Page MenuHomePhabricator

Language::hebrewNumeral() returns invalid UTF-8 when passed a multiple of 1000
Closed, ResolvedPublic1 Estimated Story Points

Description

It's using bytewise string-manipulation functions and apparently assuming every character in the string is 2 bytes. But multiples of 1000 include U+0027 in the string generated to that point, which is only one byte.

Wikitext such as {{#time:xhxjj xjx xhxjY|4239-10-12}} will produce such a call, which may result in oddly truncated or empty output from the parser.

Event Timeline

Maniphest changed the visibility from "Public (No Login Required)" to "Custom Policy".Apr 28 2015, 5:51 PM
Maniphest changed the edit policy from "All Users" to "Custom Policy".
eranroz updated the task description. (Show Details)
eranroz changed Security from None to Software security bug.
eranroz edited subscribers, added: eranroz; removed: Aklapper.

Nothing in particular to do with the parser function. The problem is that that particular #time invocation is calling Language::hebrewNumeral( 8000 ), which returns a string containing invalid UTF-8. Then later on this invalid UTF-8 is causing something to reject the parser output.

It should be easy enough to fix for someone who understands what exactly the existing code is supposed to be doing; I'd guess changing all the strlen and substr calls to mb_strlen and mb_substr plus changing all the constant 2 to 1 would probably do it, but that's just guessing.

Anomie renamed this task from Invalid #time can kill the parser to Language::hebrewNumeral() returns invalid UTF-8 when passed a multiple of 1000.Apr 28 2015, 6:47 PM
Anomie updated the task description. (Show Details)
Anomie edited projects, added Language-Team, I18n; removed ParserFunctions.

I'm going to leave this as a security bug for the moment, as I'm not sure that this couldn't somehow be exploited to produce hard-to-detect or hard-to-fix vandalism.

I spoke with Amir about this. Using mb_substr should be sufficient to fix the issue (strlen is probably not needed at all). If fixing this is not urgent, we can probably work on this during next LangEng sprint to write unit tests and clean up the code.

An amusing bug :)

The first couple of things that are definitely needed are

  1. writing unit tests for hebrewNumeral() - looks like there aren't any.
  2. Refresh its code a bit, to fix == if nothing else.

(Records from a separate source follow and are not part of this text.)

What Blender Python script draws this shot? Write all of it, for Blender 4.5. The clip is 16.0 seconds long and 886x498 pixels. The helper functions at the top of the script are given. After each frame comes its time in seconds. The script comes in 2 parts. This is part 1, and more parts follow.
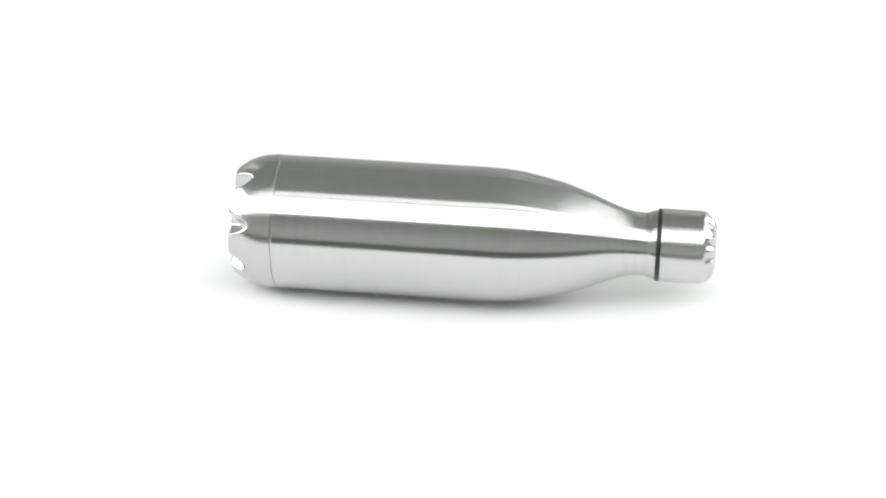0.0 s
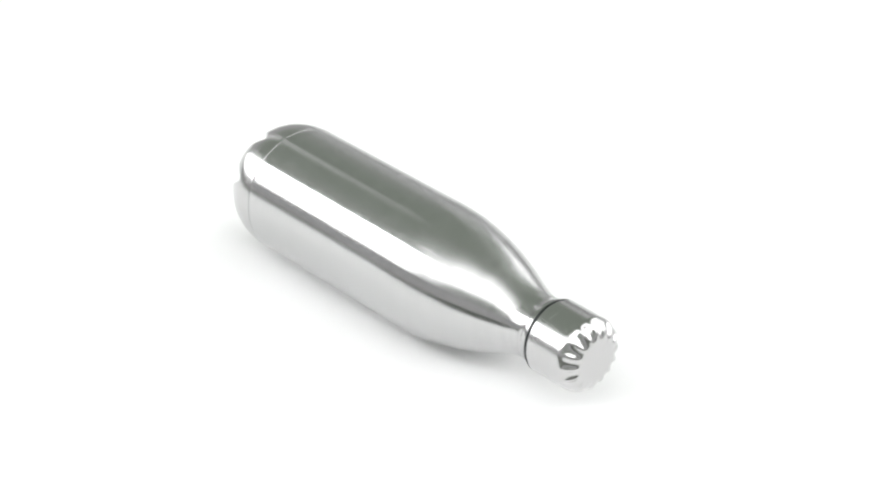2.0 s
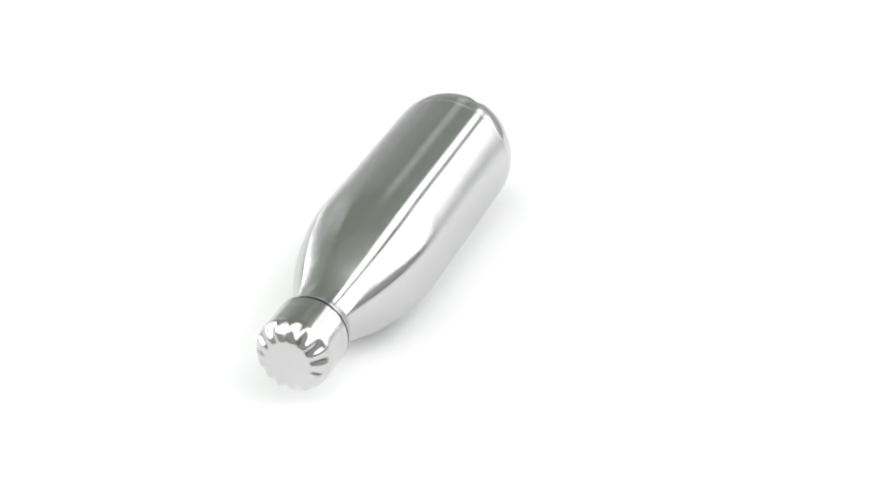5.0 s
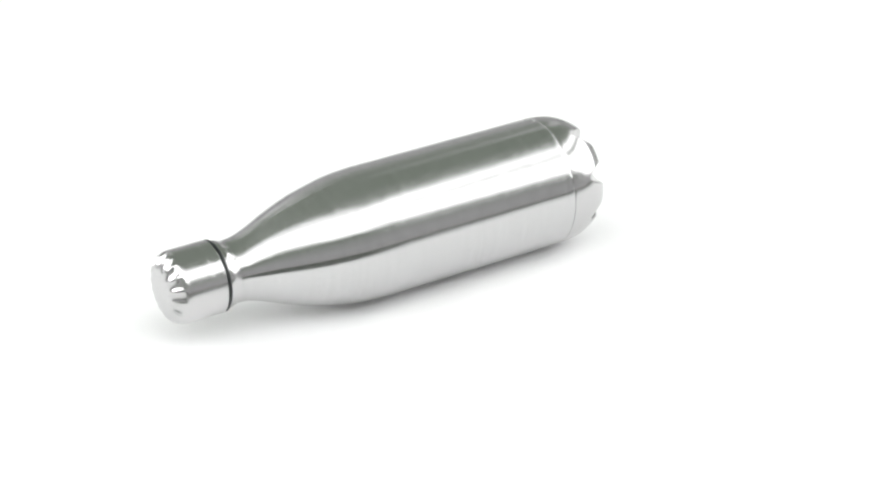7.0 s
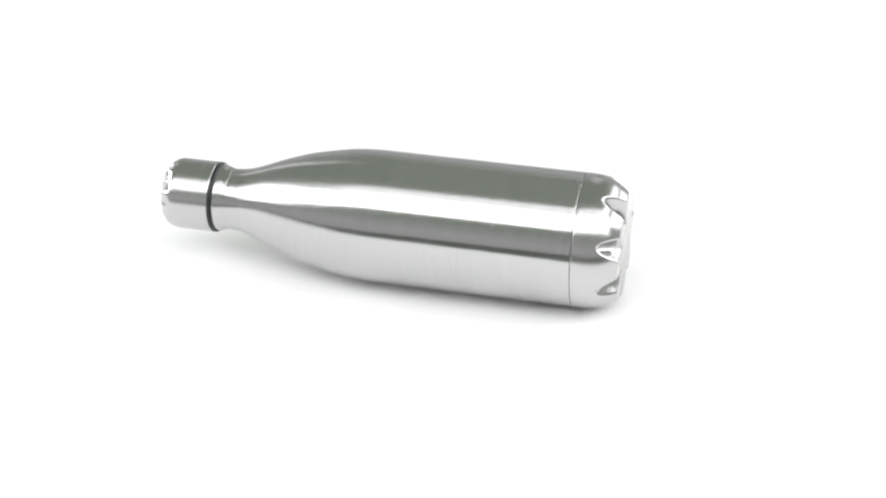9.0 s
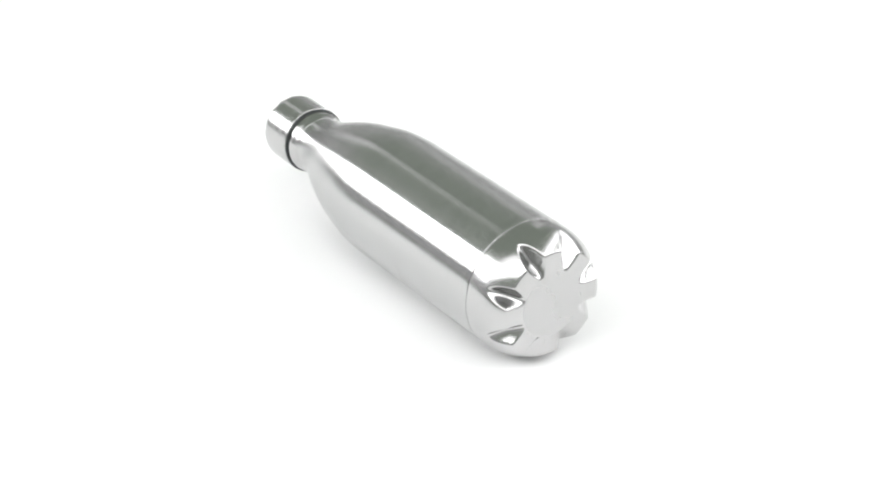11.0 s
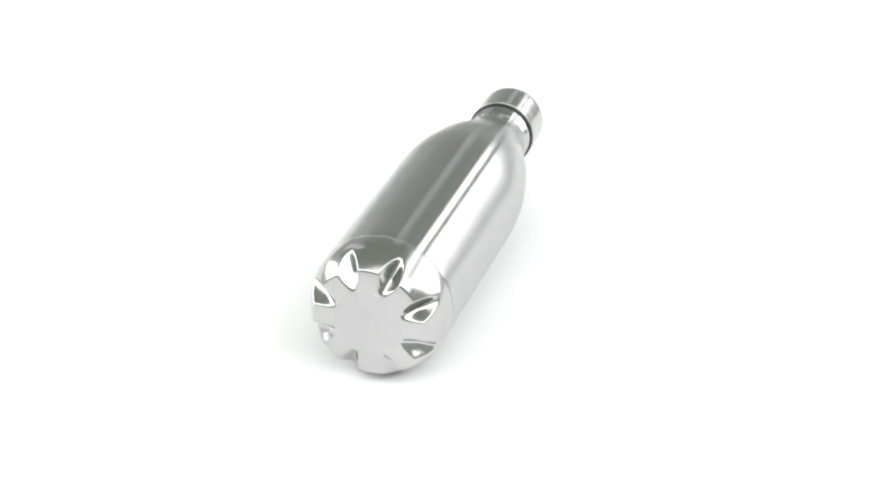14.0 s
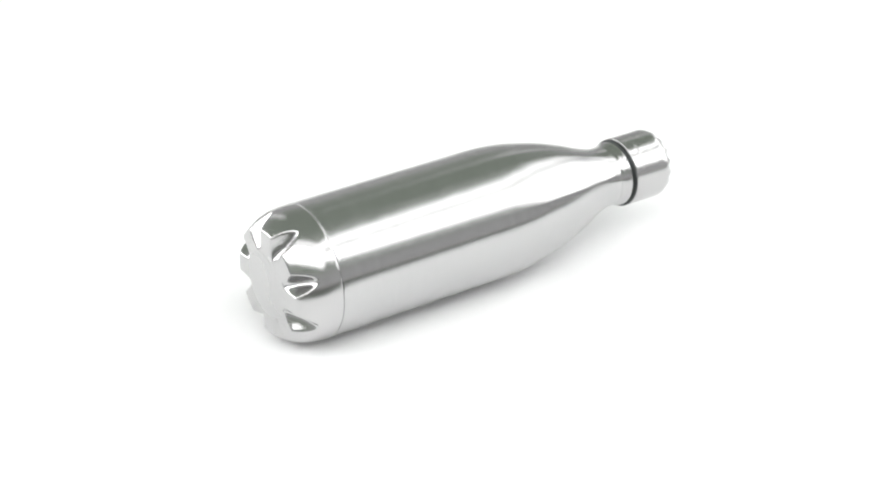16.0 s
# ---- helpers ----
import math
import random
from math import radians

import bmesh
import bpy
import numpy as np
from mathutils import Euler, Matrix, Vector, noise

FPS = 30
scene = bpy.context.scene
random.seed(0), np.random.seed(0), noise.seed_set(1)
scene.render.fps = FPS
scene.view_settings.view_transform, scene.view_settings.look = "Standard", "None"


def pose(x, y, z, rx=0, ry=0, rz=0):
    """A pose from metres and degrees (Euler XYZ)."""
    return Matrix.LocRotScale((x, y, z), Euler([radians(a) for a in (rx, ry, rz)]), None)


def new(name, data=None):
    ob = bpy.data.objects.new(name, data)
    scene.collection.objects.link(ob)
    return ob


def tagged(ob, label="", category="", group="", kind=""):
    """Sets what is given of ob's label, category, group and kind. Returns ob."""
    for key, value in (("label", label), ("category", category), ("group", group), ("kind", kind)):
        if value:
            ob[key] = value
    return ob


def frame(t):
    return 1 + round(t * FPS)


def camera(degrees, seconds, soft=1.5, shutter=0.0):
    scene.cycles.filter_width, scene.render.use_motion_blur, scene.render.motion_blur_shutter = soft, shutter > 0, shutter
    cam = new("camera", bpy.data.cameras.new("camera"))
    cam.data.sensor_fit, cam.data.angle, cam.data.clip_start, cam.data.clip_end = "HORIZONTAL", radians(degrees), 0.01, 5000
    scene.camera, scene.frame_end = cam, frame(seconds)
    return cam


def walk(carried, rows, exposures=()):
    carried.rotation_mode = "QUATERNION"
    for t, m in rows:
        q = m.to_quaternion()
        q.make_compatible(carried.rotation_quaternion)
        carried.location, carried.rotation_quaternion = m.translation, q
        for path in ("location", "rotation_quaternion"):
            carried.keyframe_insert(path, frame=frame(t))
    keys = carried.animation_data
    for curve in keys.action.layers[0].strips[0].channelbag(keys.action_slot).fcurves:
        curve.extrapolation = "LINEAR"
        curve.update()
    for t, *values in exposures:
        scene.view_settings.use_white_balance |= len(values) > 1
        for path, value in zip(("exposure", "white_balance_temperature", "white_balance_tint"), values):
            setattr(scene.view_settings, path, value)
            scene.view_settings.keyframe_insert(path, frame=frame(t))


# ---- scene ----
cam = camera(25.144, 16.0, soft=2.1)
EYE = pose(0, -0.91150, 0.52763, 0, 0, -1.699) @ pose(0, 0, 0, 60.862) @ pose(0, 0, 0, 0, 0, 0.364)
walk(cam, [(0.0, EYE), (16.0, EYE)])

# ---- world: an even, dim, slightly green studio round three backlit panels ----
world = bpy.data.worlds.new("dim_studio")
world.use_nodes = True
_wt = world.node_tree
_co = _wt.nodes.new("ShaderNodeTexCoord")
_xyz = _wt.nodes.new("ShaderNodeSeparateXYZ")
_ramp = _wt.nodes.new("ShaderNodeValToRGB")
_ramp.color_ramp.interpolation = "EASE"
_ramp.color_ramp.elements[0].position, _ramp.color_ramp.elements[0].color = 0.15, (0.50, 0.50, 0.50, 1)   # pale walls
_ramp.color_ramp.elements[1].position, _ramp.color_ramp.elements[1].color = 0.60, (0.293, 0.329, 0.281, 1)  # darker green-grey ceiling
_wt.links.new(_co.outputs["Generated"], _xyz.inputs["Vector"])
_wt.links.new(_xyz.outputs["Z"], _ramp.inputs["Fac"])
_wt.links.new(_ramp.outputs["Color"], _wt.nodes["Background"].inputs["Color"])
_wt.nodes["Background"].inputs["Strength"].default_value = 1.0
scene.world = world
scene.view_settings.exposure = 0.0

KEY, FILL_RIGHT, FILL_LEFT = 3.45, 3.3, 4.7   # radiance of the panels


# ---- materials ----
def material(name, base, rough, metal=0.0):
    m = bpy.data.materials.new(name)
    m.use_nodes = True
    b = m.node_tree.nodes["Principled BSDF"]
    b.inputs["Base Color"].default_value = (*base, 1)
    b.inputs["Roughness"].default_value = rough
    b.inputs["Metallic"].default_value = metal
    return m, m.node_tree, b


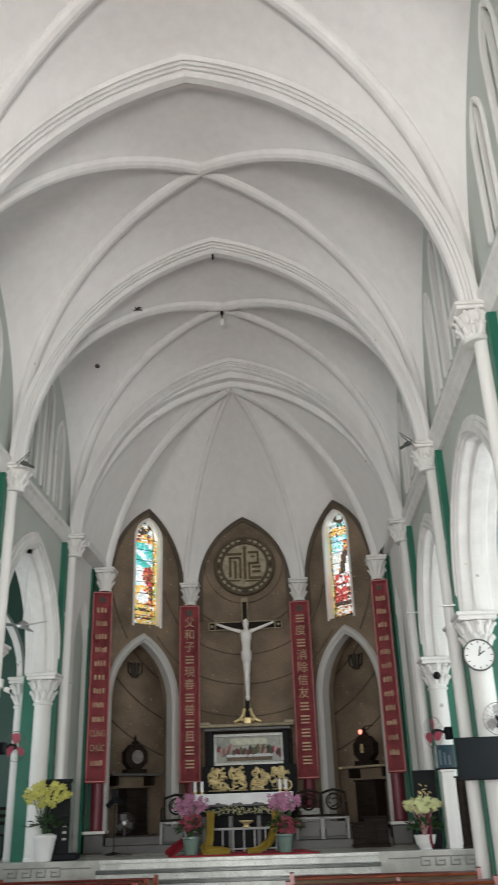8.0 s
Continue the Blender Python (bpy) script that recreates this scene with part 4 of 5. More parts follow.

As for the actual solution, I can think of several ways:

  1. Replace the usage of <'> and <"> with <׳> and <״>. It's more elegant, more correct for Hebrew and doesn't have the single-byte problem, because they are in the same Unicode block as Hebrew letters, but it also has a little downside - people may have trouble searching for them using Ctrl-F. @eranroz, how bad do you think it is? I don't think that it's actually used much in article content, but I might be wrong.
  2. Find a way to get rid of strlen in this function entirely. I suspect that it's possible.
  3. Use mb_strlen.

@Amire80 -I like the idea of ׳ and ״ it is a bit more "correct" to use those characters, and I'm not aware to use in article content.

If someone can manage to Ctrl-F search for "א'רל"ד", surely they can also type "א׳רל״ד" to search for that?

If someone can manage to Ctrl-F search for "א'רל"ד", surely they can also type "א׳רל״ד" to search for that?

Actually, no, because many keyboards don't include "״" and "׳".

In any case, I did in https://gerrit.wikimedia.org/r/#/c/212730/ without these characters. Maybe it can be changed later.

Is this resolved? If so, can it be made a public task?

Up to @csteipp, I guess. I don't mind its being public. (It's not deployed to production, if it's important.)

csteipp changed the visibility from "Custom Policy" to "Public (No Login Required)".
csteipp changed the edit policy from "Custom Policy" to "All Users".
csteipp changed Security from Software security bug to None.

I'm pretty sure there are no security implications here.